Produce a word-for-word copy of the listing below without its pictures.

### Dataset content
□ □ □
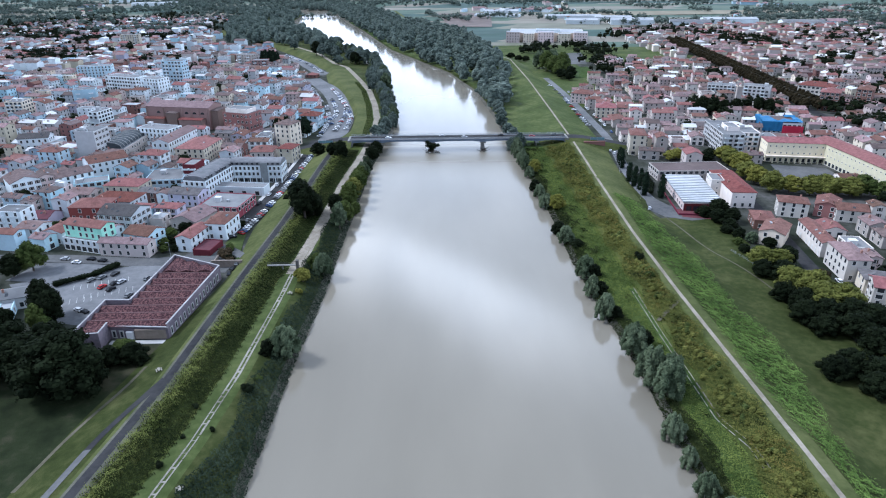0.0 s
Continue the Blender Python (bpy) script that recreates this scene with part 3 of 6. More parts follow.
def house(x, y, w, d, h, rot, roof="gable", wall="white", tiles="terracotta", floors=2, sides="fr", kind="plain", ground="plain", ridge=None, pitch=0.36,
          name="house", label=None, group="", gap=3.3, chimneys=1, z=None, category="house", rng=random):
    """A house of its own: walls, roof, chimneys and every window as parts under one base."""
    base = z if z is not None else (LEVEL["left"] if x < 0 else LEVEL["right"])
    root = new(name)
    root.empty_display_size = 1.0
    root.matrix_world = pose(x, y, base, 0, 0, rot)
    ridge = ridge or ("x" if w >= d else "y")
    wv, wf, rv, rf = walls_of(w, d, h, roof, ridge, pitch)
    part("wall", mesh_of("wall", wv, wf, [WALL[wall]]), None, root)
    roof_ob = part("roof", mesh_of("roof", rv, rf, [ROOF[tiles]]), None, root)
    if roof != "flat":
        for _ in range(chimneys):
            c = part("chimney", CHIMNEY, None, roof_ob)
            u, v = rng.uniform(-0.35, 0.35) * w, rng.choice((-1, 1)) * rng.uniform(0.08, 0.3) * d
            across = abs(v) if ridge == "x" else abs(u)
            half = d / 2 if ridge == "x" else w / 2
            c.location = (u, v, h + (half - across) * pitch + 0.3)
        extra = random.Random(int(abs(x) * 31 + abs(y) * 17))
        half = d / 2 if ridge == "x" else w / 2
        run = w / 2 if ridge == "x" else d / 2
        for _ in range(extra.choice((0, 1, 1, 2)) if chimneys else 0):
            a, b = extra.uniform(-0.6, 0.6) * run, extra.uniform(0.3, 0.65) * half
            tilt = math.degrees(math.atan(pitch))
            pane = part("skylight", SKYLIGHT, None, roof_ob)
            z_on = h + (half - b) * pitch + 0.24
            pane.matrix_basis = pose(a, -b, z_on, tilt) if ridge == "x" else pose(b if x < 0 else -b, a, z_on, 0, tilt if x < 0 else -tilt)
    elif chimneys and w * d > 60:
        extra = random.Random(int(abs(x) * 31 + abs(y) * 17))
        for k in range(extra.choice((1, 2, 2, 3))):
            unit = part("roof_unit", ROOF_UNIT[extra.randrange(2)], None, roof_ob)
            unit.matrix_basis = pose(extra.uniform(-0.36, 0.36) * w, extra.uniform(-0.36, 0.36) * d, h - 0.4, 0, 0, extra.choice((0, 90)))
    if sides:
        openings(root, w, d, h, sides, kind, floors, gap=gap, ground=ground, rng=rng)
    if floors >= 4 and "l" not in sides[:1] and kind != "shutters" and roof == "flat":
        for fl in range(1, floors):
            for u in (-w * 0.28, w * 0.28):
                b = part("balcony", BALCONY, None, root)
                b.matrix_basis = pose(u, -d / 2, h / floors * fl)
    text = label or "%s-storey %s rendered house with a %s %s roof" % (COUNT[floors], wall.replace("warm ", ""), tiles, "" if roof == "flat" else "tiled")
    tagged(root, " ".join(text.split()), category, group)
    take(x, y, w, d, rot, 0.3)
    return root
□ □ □
### Solved problem
0.0 s
Continue the Blender Python (bpy) script that recreates this scene with part 3 of 6. More parts follow.
def house(x, y, w, d, h, rot, roof="gable", wall="white", tiles="terracotta", floors=2, sides="fr", kind="plain", ground="plain", ridge=None, pitch=0.36,
          name="house", label=None, group="", gap=3.3, chimneys=1, z=None, category="house", rng=random):
    """A house of its own: walls, roof, chimneys and every window as parts under one base."""
    base = z if z is not None else (LEVEL["left"] if x < 0 else LEVEL["right"])
    root = new(name)
    root.empty_display_size = 1.0
    root.matrix_world = pose(x, y, base, 0, 0, rot)
    ridge = ridge or ("x" if w >= d else "y")
    wv, wf, rv, rf = walls_of(w, d, h, roof, ridge, pitch)
    part("wall", mesh_of("wall", wv, wf, [WALL[wall]]), None, root)
    roof_ob = part("roof", mesh_of("roof", rv, rf, [ROOF[tiles]]), None, root)
    if roof != "flat":
        for _ in range(chimneys):
            c = part("chimney", CHIMNEY, None, roof_ob)
            u, v = rng.uniform(-0.35, 0.35) * w, rng.choice((-1, 1)) * rng.uniform(0.08, 0.3) * d
            across = abs(v) if ridge == "x" else abs(u)
            half = d / 2 if ridge == "x" else w / 2
            c.location = (u, v, h + (half - across) * pitch + 0.3)
        extra = random.Random(int(abs(x) * 31 + abs(y) * 17))
        half = d / 2 if ridge == "x" else w / 2
        run = w / 2 if ridge == "x" else d / 2
        for _ in range(extra.choice((0, 1, 1, 2)) if chimneys else 0):
            a, b = extra.uniform(-0.6, 0.6) * run, extra.uniform(0.3, 0.65) * half
            tilt = math.degrees(math.atan(pitch))
            pane = part("skylight", SKYLIGHT, None, roof_ob)
            z_on = h + (half - b) * pitch + 0.24
            pane.matrix_basis = pose(a, -b, z_on, tilt) if ridge == "x" else pose(b if x < 0 else -b, a, z_on, 0, tilt if x < 0 else -tilt)
    elif chimneys and w * d > 60:
        extra = random.Random(int(abs(x) * 31 + abs(y) * 17))
        for k in range(extra.choice((1, 2, 2, 3))):
            unit = part("roof_unit", ROOF_UNIT[extra.randrange(2)], None, roof_ob)
            unit.matrix_basis = pose(extra.uniform(-0.36, 0.36) * w, extra.uniform(-0.36, 0.36) * d, h - 0.4, 0, 0, extra.choice((0, 90)))
    if sides:
        openings(root, w, d, h, sides, kind, floors, gap=gap, ground=ground, rng=rng)
    if floors >= 4 and "l" not in sides[:1] and kind != "shutters" and roof == "flat":
        for fl in range(1, floors):
            for u in (-w * 0.28, w * 0.28):
                b = part("balcony", BALCONY, None, root)
                b.matrix_basis = pose(u, -d / 2, h / floors * fl)
    text = label or "%s-storey %s rendered house with a %s %s roof" % (COUNT[floors], wall.replace("warm ", ""), tiles, "" if roof == "flat" else "tiled")
    tagged(root, " ".join(text.split()), category, group)
    take(x, y, w, d, rot, 0.3)
    return root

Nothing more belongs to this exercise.